_WHAT IS ASKED_
Restate the whole listing word for word. Pictures are left out.

_AVAILABLE DATA_

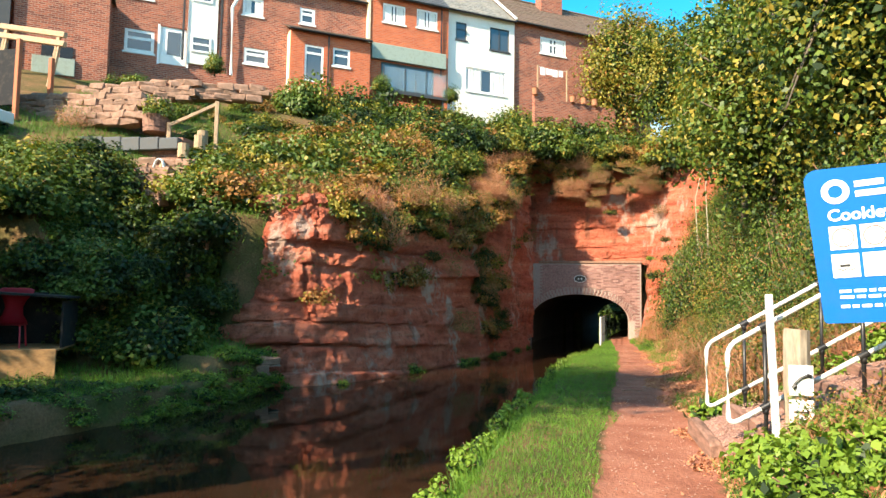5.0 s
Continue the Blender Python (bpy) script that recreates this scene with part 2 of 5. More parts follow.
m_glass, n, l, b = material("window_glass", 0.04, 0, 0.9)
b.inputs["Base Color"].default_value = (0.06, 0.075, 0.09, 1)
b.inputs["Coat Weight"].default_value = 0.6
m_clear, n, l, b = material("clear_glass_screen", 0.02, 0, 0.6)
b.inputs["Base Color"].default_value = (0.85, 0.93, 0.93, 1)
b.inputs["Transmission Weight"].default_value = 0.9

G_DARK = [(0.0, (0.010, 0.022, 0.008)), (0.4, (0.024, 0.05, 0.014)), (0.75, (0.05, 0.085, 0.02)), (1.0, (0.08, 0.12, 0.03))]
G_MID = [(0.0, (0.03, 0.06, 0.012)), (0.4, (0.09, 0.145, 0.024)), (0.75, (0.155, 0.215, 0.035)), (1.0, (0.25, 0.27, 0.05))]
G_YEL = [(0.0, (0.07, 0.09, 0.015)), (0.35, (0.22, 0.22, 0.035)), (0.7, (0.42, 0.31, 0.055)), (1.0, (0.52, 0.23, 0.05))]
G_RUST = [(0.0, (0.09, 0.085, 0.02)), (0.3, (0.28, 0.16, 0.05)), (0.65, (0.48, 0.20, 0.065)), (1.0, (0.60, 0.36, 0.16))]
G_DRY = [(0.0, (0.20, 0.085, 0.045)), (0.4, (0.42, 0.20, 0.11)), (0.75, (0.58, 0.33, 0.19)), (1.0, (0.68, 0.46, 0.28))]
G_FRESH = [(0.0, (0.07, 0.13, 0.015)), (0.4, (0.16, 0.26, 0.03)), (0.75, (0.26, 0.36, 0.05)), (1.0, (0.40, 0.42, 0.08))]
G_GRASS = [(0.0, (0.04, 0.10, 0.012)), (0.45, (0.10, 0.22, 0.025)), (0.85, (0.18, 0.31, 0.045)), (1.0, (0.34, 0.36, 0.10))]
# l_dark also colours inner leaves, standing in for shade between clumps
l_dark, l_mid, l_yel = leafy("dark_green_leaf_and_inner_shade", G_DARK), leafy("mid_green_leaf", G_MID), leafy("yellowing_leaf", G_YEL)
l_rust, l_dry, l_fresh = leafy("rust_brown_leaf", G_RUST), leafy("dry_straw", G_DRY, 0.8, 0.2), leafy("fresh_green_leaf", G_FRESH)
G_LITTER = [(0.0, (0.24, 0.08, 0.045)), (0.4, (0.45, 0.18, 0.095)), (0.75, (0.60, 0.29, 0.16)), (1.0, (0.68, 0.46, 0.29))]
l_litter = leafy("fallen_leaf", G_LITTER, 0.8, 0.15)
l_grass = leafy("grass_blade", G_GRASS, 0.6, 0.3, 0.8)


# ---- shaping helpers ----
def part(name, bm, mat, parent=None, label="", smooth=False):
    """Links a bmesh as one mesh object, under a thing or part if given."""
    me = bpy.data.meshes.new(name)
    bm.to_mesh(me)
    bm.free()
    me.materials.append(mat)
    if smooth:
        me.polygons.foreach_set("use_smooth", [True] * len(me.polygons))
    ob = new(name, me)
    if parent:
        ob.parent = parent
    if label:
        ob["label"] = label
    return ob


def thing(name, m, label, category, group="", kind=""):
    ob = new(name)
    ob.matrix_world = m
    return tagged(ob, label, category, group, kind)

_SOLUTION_
5.0 s
Continue the Blender Python (bpy) script that recreates this scene with part 2 of 5. More parts follow.
m_glass, n, l, b = material("window_glass", 0.04, 0, 0.9)
b.inputs["Base Color"].default_value = (0.06, 0.075, 0.09, 1)
b.inputs["Coat Weight"].default_value = 0.6
m_clear, n, l, b = material("clear_glass_screen", 0.02, 0, 0.6)
b.inputs["Base Color"].default_value = (0.85, 0.93, 0.93, 1)
b.inputs["Transmission Weight"].default_value = 0.9

G_DARK = [(0.0, (0.010, 0.022, 0.008)), (0.4, (0.024, 0.05, 0.014)), (0.75, (0.05, 0.085, 0.02)), (1.0, (0.08, 0.12, 0.03))]
G_MID = [(0.0, (0.03, 0.06, 0.012)), (0.4, (0.09, 0.145, 0.024)), (0.75, (0.155, 0.215, 0.035)), (1.0, (0.25, 0.27, 0.05))]
G_YEL = [(0.0, (0.07, 0.09, 0.015)), (0.35, (0.22, 0.22, 0.035)), (0.7, (0.42, 0.31, 0.055)), (1.0, (0.52, 0.23, 0.05))]
G_RUST = [(0.0, (0.09, 0.085, 0.02)), (0.3, (0.28, 0.16, 0.05)), (0.65, (0.48, 0.20, 0.065)), (1.0, (0.60, 0.36, 0.16))]
G_DRY = [(0.0, (0.20, 0.085, 0.045)), (0.4, (0.42, 0.20, 0.11)), (0.75, (0.58, 0.33, 0.19)), (1.0, (0.68, 0.46, 0.28))]
G_FRESH = [(0.0, (0.07, 0.13, 0.015)), (0.4, (0.16, 0.26, 0.03)), (0.75, (0.26, 0.36, 0.05)), (1.0, (0.40, 0.42, 0.08))]
G_GRASS = [(0.0, (0.04, 0.10, 0.012)), (0.45, (0.10, 0.22, 0.025)), (0.85, (0.18, 0.31, 0.045)), (1.0, (0.34, 0.36, 0.10))]
# l_dark also colours inner leaves, standing in for shade between clumps
l_dark, l_mid, l_yel = leafy("dark_green_leaf_and_inner_shade", G_DARK), leafy("mid_green_leaf", G_MID), leafy("yellowing_leaf", G_YEL)
l_rust, l_dry, l_fresh = leafy("rust_brown_leaf", G_RUST), leafy("dry_straw", G_DRY, 0.8, 0.2), leafy("fresh_green_leaf", G_FRESH)
G_LITTER = [(0.0, (0.24, 0.08, 0.045)), (0.4, (0.45, 0.18, 0.095)), (0.75, (0.60, 0.29, 0.16)), (1.0, (0.68, 0.46, 0.29))]
l_litter = leafy("fallen_leaf", G_LITTER, 0.8, 0.15)
l_grass = leafy("grass_blade", G_GRASS, 0.6, 0.3, 0.8)


# ---- shaping helpers ----
def part(name, bm, mat, parent=None, label="", smooth=False):
    """Links a bmesh as one mesh object, under a thing or part if given."""
    me = bpy.data.meshes.new(name)
    bm.to_mesh(me)
    bm.free()
    me.materials.append(mat)
    if smooth:
        me.polygons.foreach_set("use_smooth", [True] * len(me.polygons))
    ob = new(name, me)
    if parent:
        ob.parent = parent
    if label:
        ob["label"] = label
    return ob


def thing(name, m, label, category, group="", kind=""):
    ob = new(name)
    ob.matrix_world = m
    return tagged(ob, label, category, group, kind)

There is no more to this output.